Gay communist Harry Hay founded the first-known widespread grassroots gay movement in California at the height of the Cold War witch-hunt in the United States. He also brought his Marxist tools to history and unearthed a wealth of information. But Hay, who had to leave the Communist Party USA in order to openly do gay mass organizing, was later driven out of that activist role by gay anti-communists. Many of Hay’s public historical presentations appear to be lost to the record.

Marxist analyses about the violent colonial and imperialist suppression of indigenous sexualities and genders may have been developed. But if so, attempts at cultural genocide by the occupier nation prevented international publication and circulation.

Part of what was so significant about the 1975-1976 Marxist analysis in the United States written by McCubbin was that he was a leading member of Workers World Party and he didn’t have to leave the party to publicly formulate a Marxist analysis of lesbian/gay oppression. He had the whole party behind him and behind the politics of the book.

While one member of the organization authored the pamphlet, it represented the contributions of the entire party.

Looking back, McCubbin states, “In the fall of 1975, I finally felt I had, at least minimally, what I needed and sat down to write.” He recalls finishing the first edition of the manuscript in early winter.

McCubbin gave copies of the analysis, which so many comrades of all sexualities had contributed to in ways small and large, to WWP founders Sam Marcy and Dorothy Ballan, and to Fred Goldstein, today a contributing editor to Workers World newspaper. McCubbin said the feedback from these comrades—”whose profound grounding in the science of Marxism and whose analytical abilities I have always admired”—was extremely positive.

The impact of this Marxist analysis on the left-wing movement, and lesbian and gay self-identified radicals and revolutionaries within it, was first politically felt just one month later, in a pre-publication edition of the pamphlet.

A delegation of lesbian/gay/transgender and heterosexual members of Workers World Party traveled by bus from New York City to Chicago through a blizzard to take part in the January 1976 “Hard Times” conference.

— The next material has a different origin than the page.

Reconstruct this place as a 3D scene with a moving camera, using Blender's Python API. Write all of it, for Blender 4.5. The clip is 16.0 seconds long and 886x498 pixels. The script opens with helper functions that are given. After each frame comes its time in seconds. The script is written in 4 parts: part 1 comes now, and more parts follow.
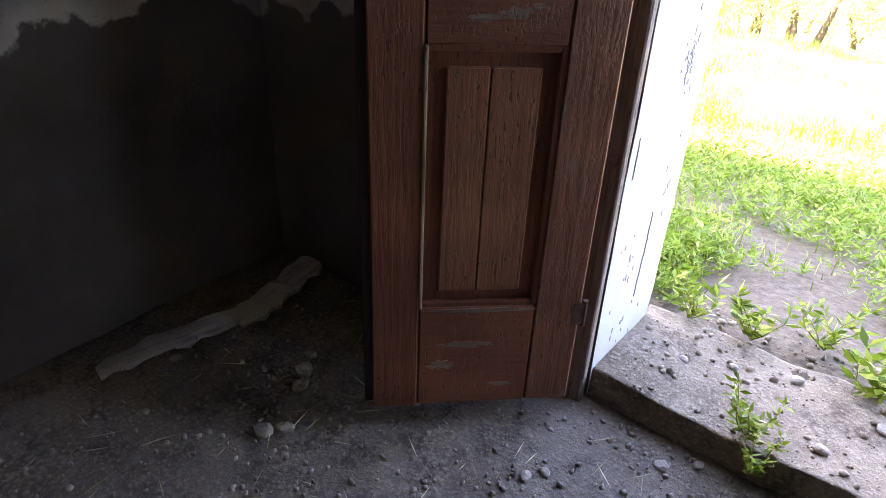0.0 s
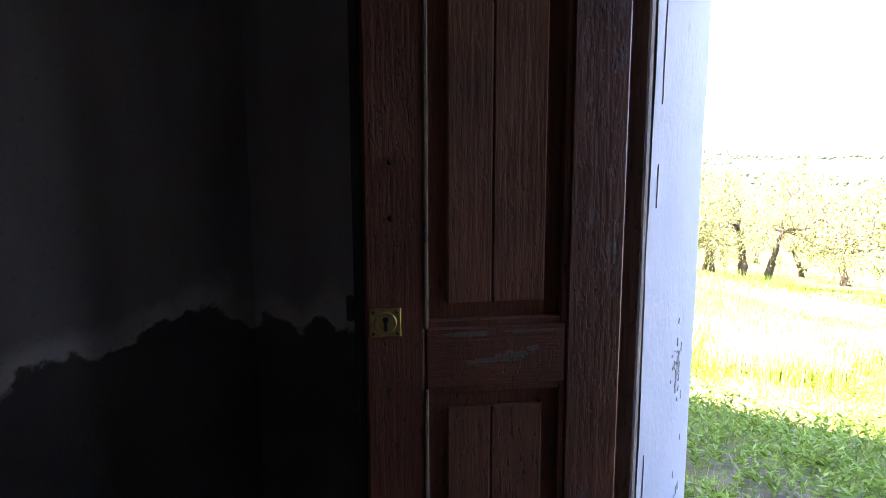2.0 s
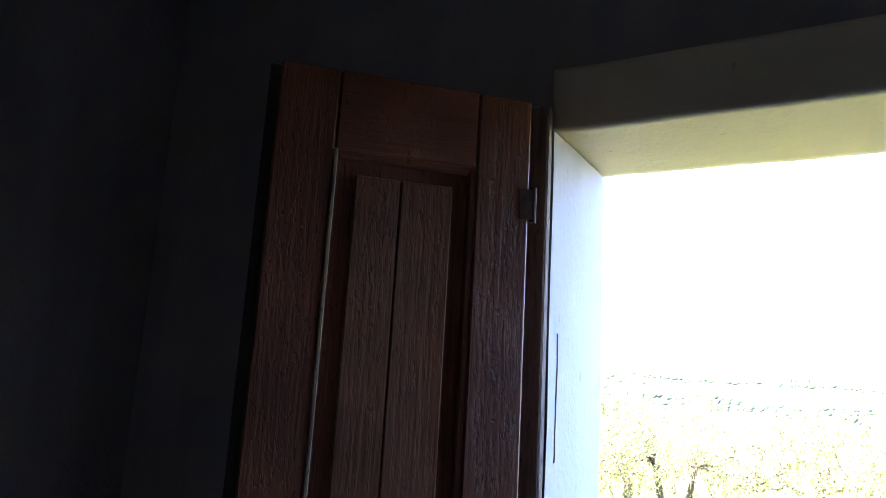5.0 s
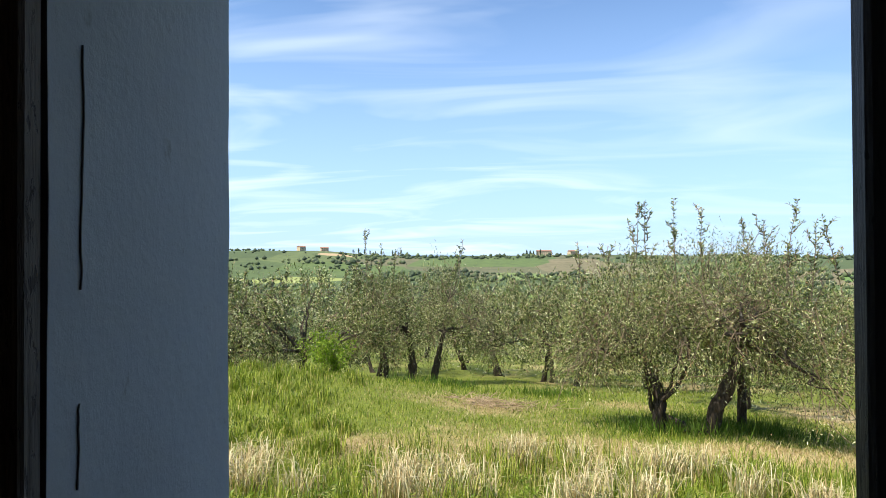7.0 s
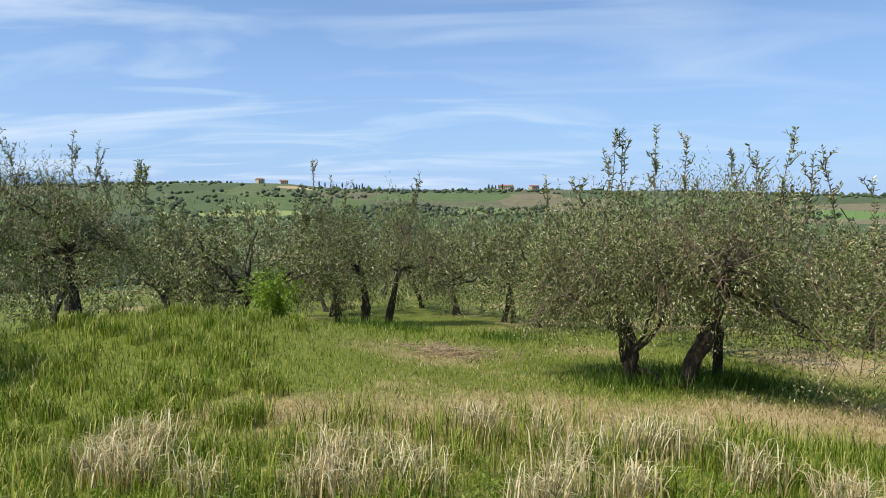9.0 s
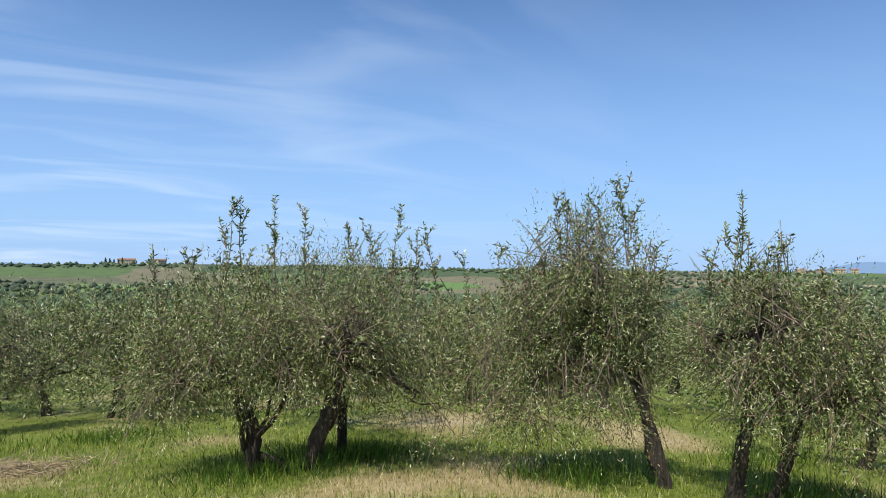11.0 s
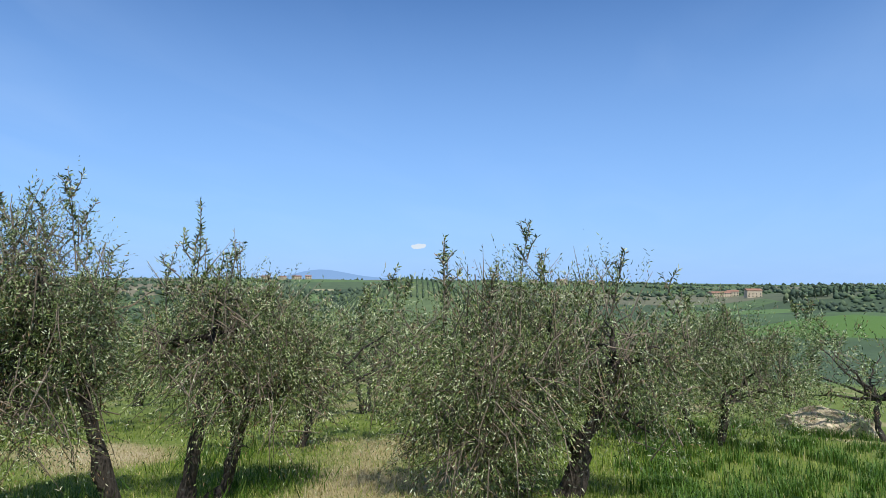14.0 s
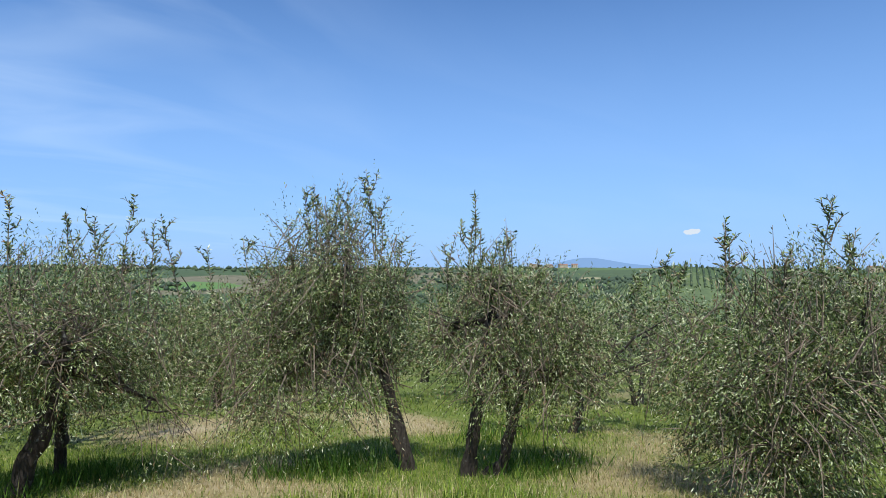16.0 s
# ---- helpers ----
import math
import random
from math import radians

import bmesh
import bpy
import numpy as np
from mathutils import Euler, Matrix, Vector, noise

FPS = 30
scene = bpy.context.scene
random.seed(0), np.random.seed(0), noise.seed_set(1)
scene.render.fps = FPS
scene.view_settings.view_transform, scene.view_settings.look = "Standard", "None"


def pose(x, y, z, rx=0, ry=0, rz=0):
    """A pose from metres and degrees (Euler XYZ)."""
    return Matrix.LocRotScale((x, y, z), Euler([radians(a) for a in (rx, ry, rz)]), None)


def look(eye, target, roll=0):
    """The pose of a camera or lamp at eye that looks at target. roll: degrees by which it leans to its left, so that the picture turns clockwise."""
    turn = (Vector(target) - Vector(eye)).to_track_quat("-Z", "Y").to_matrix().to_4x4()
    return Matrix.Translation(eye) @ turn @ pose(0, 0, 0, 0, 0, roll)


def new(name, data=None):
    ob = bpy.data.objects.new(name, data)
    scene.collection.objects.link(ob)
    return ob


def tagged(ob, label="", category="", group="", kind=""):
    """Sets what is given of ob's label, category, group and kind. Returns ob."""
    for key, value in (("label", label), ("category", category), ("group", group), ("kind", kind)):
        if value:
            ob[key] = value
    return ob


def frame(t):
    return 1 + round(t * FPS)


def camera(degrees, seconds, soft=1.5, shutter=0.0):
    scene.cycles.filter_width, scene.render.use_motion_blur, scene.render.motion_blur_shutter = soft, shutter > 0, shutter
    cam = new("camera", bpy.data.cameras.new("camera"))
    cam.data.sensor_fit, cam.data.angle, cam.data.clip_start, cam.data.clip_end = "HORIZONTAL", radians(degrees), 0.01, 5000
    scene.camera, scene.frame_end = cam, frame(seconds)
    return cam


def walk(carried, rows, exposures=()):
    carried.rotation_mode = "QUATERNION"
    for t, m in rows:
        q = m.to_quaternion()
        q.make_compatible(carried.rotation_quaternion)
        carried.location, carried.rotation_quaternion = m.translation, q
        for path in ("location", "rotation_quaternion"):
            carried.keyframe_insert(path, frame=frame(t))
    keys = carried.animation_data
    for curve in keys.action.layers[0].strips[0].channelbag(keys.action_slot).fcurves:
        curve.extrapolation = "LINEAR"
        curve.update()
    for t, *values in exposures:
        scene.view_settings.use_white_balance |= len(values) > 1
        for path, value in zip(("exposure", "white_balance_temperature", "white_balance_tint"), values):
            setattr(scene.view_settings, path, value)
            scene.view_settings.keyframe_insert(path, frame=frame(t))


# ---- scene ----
cam = camera(69.5, 16.0, 0.5)
PATH = [
    (0, (0.476, -1.318, 1.141), (-0.564, 0.082, 0.163), 2.5),
    (0.5, (0.388, -1.235, 1.192), (-0.649, 0.230, 0.311), 3.0),
    (0.8, (0.424, -1.265, 1.191), (-0.709, 0.214, 0.465), 0.9),
    (1, (0.311, -1.306, 1.189), (-0.713, 0.299, 0.577), 1.4),
    (1.5, (0.422, -1.286, 1.269), (-0.754, 0.270, 0.824), 1.1),
    (2, (0.403, -1.298, 1.327), (-0.733, 0.322, 1.039), -0.1),
    (2.5, (0.452, -1.333, 1.402), (-0.725, 0.280, 1.276), 0.3),
    (3, (0.489, -1.375, 1.427), (-0.683, 0.243, 1.529), 0.8),
    (3.2, (0.508, -1.404, 1.428), (-0.681, 0.196, 1.592), 1.8),
    (5.3, (0.415, -1.241, 1.625), (-0.398, 0.550, 1.986), 3.3),
    (5.5, (0.395, -1.220, 1.558), (-0.243, 0.651, 1.864), 3.1),
    (5.7, (0.371, -1.158, 1.518), (-0.130, 0.761, 1.784), 2.8),
    (5.9, (0.402, -1.138, 1.495), (-0.025, 0.806, 1.694), 0.6),
    (6, (0.405, -1.085, 1.494), (0.006, 0.87, 1.64), 1.0),
    (6.5, (0.427, -0.815, 1.460), (0.150, 1.165, 1.529), 0.0),
    (7, (0.476, -0.581, 1.464), (0.215, 1.402, 1.485), -0.3),
    (7.5, (0.454, -0.277, 1.448), (0.209, 1.706, 1.363), 0.7),
    (8, (0.402, -0.004, 1.458), (0.182, 1.972, 1.241), -0.5),
    (8.2, (0.404, 0.098, 1.478), (0.141, 2.068, 1.247), -0.4),
    (10.3, (0.654, 1.013, 1.410), (1.112, 2.959, 1.423), 0.4),
    (10.5, (0.669, 0.994, 1.426), (1.251, 2.907, 1.468), 0.1),
    (11, (0.743, 1.008, 1.427), (1.676, 2.777, 1.479), 0.3),
    (11.5, (0.780, 0.974, 1.425), (2.011, 2.548, 1.508), 1.3),
    (12, (0.807, 0.962, 1.419), (2.242, 2.352, 1.504), 1.3),
    (12.5, (0.825, 0.949, 1.415), (2.433, 2.134, 1.504), 1.4),
    (13, (0.836, 0.931, 1.418), (2.593, 1.883, 1.508), 1.1),
    (13.5, (0.850, 0.899, 1.406), (2.712, 1.623, 1.504), 0.6),
    (14, (0.847, 0.889, 1.412), (2.753, 1.490, 1.494), 0.3),
    (14.5, (0.849, 0.901, 1.409), (2.707, 1.638, 1.475), -0.0),
    (15, (0.857, 0.913, 1.408), (2.655, 1.787, 1.454), 0.1),
    (15.5, (0.845, 0.920, 1.405), (2.517, 2.015, 1.452), -0.4),
    (16, (0.833, 0.915, 1.397), (2.342, 2.227, 1.442), -0.2),
]
EXPOSURE = [(0, 5.4, 9700, 31), (1.0, 5.3, 9100, 30), (1.5, 4.9, 8300, 30), (2.0, 4.2, 7300, 31), (2.5, 3.85, 6900, 29), (3.2, 3.5, 6500, 27), (5.3, 4.6, 6300, 27),
            (5.5, 4.1, 6300, 26), (5.7, 2.95, 6300, 19), (6.0, 1.8, 6800, 17), (6.4, 1.0, 6900, 10), (7.0, 0.68, 7100, 8), (7.6, 0.38, 7200, 7), (8.2, 0.1, 7000, 9),
            (10.3, 0.1, 6550, 7), (12.0, 0.05, 6150, 7), (16.0, 0.02, 5850, 7)]
walk(cam, [(t, look(eye, target, roll)) for t, eye, target, roll in PATH], EXPOSURE)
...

As part of their political work at the conference, they sold all 300 xeroxed copies of the pamphlet they’d brought with them.

What made the defense of the lesbian and gay liberation struggle at that event particularly important, McCubbin emphasizes, “was that this conference was a gathering of most of what remained of what was called ‘the New Left’—the radical youth movement of the late sixties and early seventies.”

It was not an easy task to politically intervene in the conference with a strong Marxist call to defend lesbian and gay liberation as a dynamically integral and necessary part of battling capitalism—economically and socially, politically and ideologically.

Many white activists there, even those who were lesbian or gay themselves, tried to argue that this oppression was of “secondary” or “tertiary” importance in the overall struggle for liberation.

“It’s hard to understand,” McCubbin notes, “but even at this late date—1976—there was still strong resistance within the progressive movement to acknowledging the legitimacy of the struggles of lesbians and gay men for full equality.”

Workers World Party’s principled position as part of

and in solidarity with the lesbian/gay liberation move-ment of the early and mid-1970s strongly influenced both the left wing of the communist movement and the left wing of the autonomous movement for sexual liberation.